GIVEN MATERIAL ::
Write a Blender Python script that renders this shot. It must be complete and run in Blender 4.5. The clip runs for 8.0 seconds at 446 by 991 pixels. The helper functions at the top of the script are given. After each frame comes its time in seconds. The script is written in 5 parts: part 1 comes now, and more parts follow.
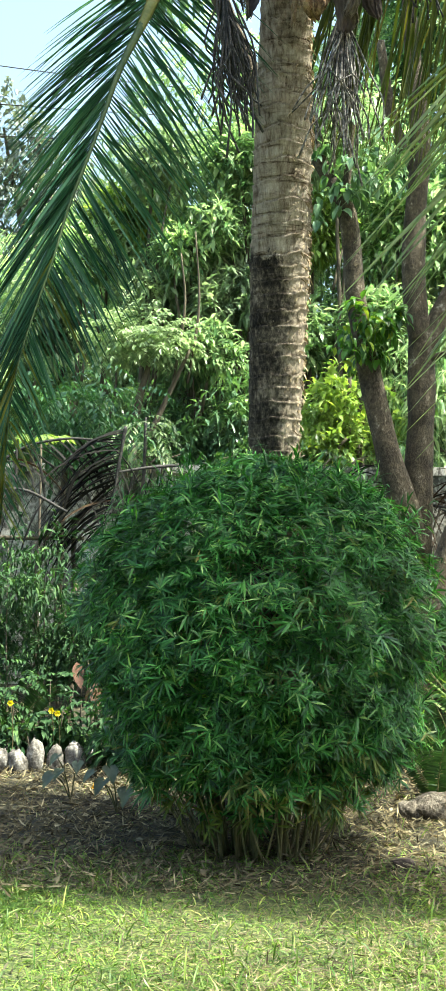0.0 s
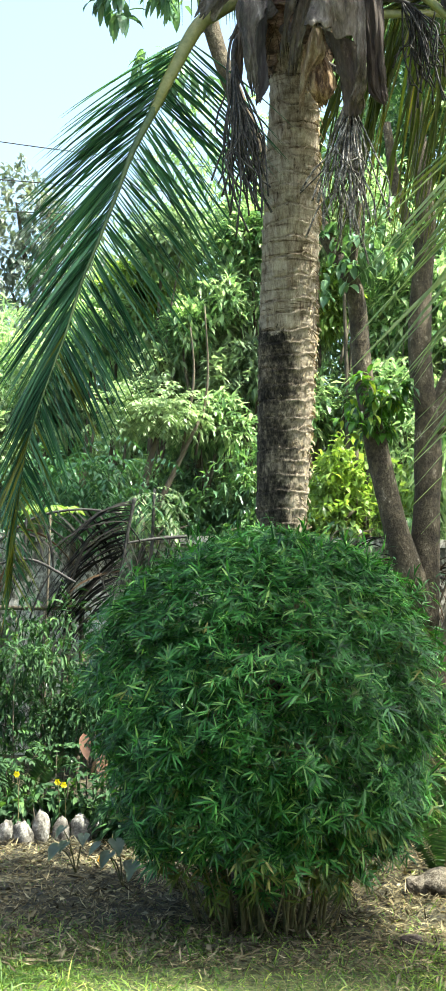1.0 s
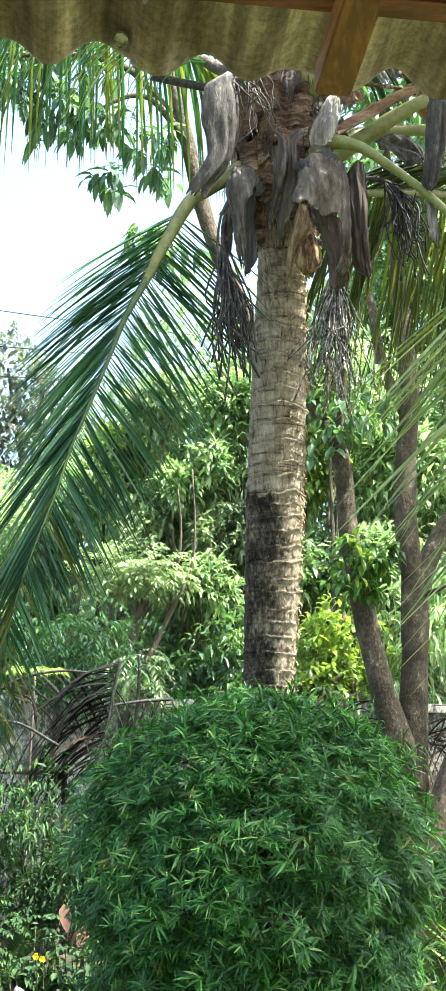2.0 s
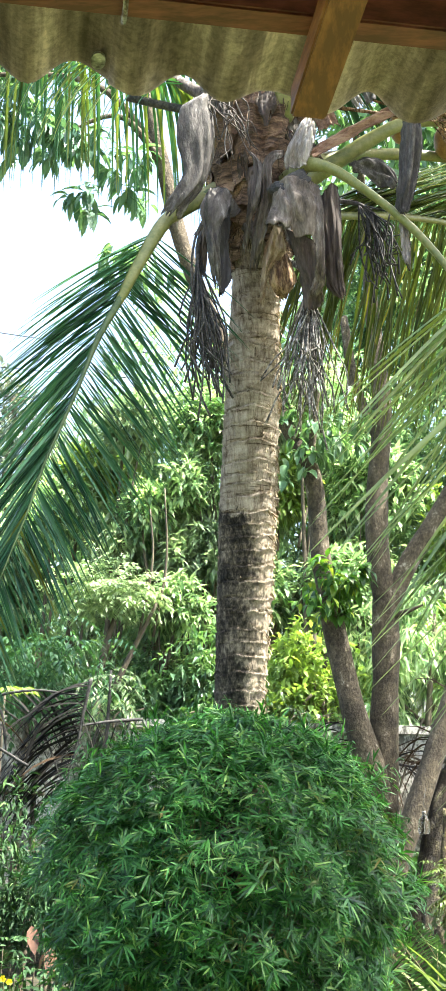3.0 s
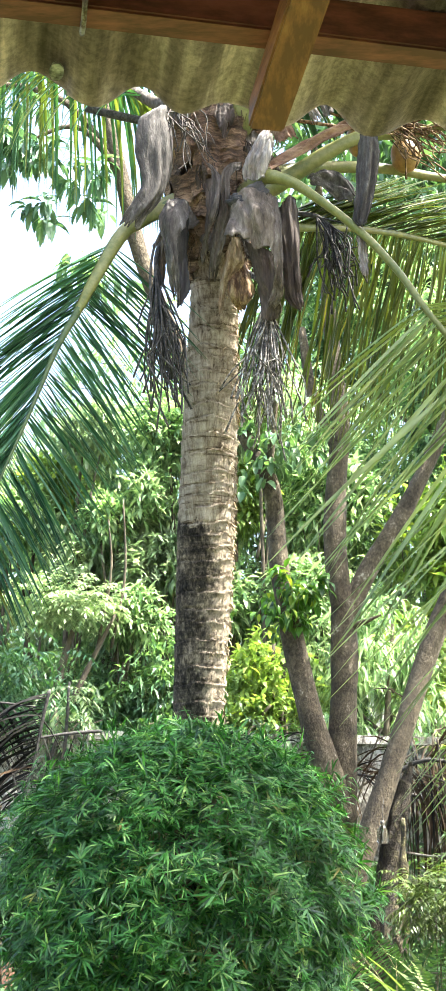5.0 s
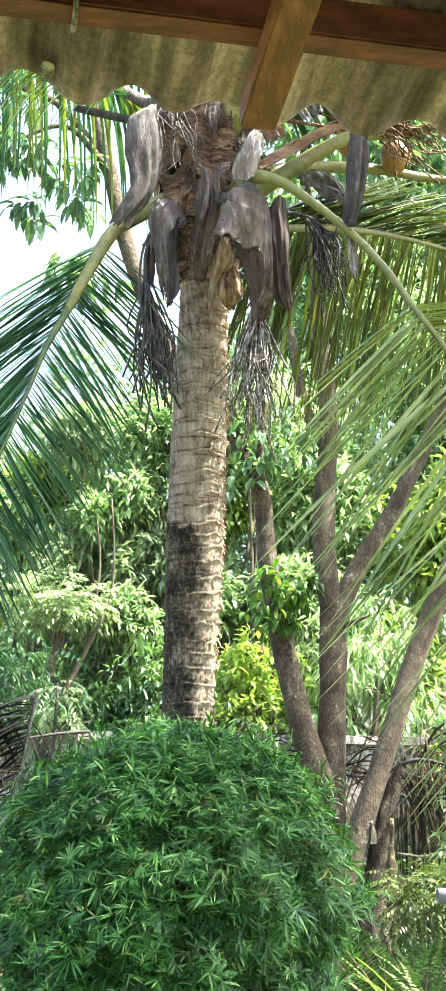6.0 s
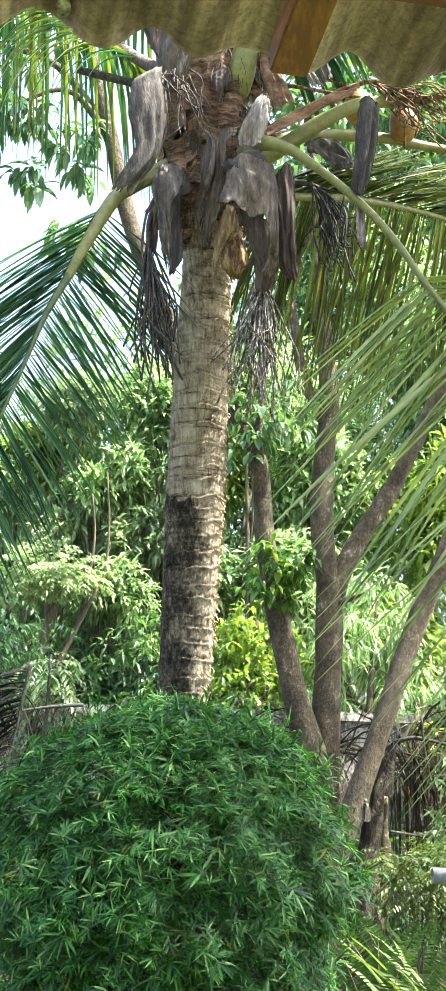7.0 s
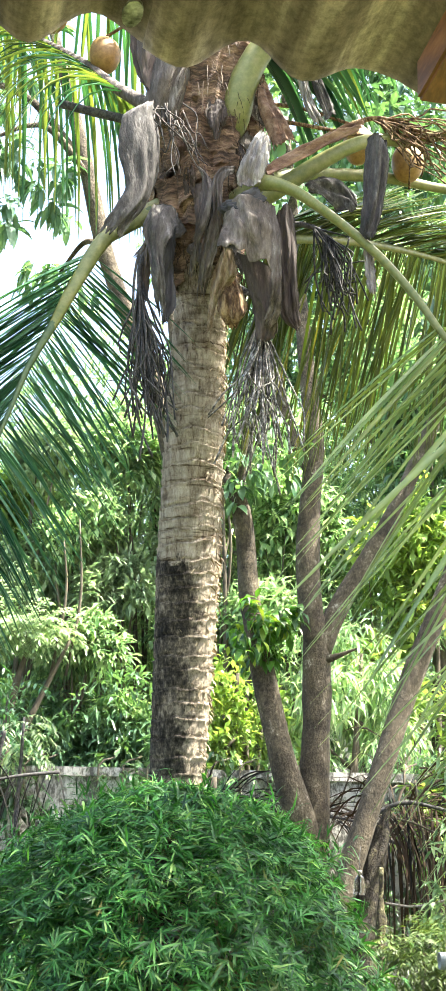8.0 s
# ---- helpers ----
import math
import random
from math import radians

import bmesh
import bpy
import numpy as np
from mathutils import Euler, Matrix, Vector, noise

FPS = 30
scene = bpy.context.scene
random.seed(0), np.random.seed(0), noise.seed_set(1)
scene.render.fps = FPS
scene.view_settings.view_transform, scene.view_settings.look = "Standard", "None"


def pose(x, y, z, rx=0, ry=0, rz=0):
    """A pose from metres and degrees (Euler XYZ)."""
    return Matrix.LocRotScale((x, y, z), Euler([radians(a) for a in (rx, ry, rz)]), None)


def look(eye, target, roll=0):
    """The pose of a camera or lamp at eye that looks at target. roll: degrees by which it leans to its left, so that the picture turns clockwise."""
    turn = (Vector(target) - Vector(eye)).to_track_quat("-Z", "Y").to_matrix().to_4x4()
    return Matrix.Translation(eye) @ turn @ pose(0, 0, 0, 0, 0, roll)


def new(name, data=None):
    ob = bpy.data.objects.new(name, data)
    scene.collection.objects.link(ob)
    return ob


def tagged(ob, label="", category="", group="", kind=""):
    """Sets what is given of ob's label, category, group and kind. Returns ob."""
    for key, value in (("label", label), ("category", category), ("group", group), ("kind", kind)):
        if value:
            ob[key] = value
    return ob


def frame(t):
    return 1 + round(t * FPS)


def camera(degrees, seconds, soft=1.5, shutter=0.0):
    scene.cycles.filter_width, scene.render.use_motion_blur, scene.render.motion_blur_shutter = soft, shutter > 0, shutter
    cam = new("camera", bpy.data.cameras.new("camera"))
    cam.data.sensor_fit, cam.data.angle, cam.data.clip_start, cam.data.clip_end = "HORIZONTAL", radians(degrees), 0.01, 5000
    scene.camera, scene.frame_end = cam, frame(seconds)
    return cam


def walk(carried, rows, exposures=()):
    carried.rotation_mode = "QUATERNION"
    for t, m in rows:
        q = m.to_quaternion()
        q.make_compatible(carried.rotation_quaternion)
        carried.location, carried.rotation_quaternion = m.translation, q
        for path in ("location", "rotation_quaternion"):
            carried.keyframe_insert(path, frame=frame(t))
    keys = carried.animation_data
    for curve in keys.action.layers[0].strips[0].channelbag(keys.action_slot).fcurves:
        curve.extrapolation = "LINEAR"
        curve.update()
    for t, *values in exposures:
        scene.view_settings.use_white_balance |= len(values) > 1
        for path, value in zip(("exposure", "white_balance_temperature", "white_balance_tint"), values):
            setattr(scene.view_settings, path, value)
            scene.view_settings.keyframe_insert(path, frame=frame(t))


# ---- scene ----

GIVEN REQUEST ::
Could the lines from the top of the material through the line with "import numpy as np" be repeated exactly, pictures left out?

EXERCISE RESPONSE ::
Write a Blender Python script that renders this shot. It must be complete and run in Blender 4.5. The clip runs for 8.0 seconds at 446 by 991 pixels. The helper functions at the top of the script are given. After each frame comes its time in seconds. The script is written in 5 parts: part 1 comes now, and more parts follow.
0.0 s
1.0 s
2.0 s
3.0 s
5.0 s
6.0 s
7.0 s
8.0 s
# ---- helpers ----
import math
import random
from math import radians

import bmesh
import bpy
import numpy as np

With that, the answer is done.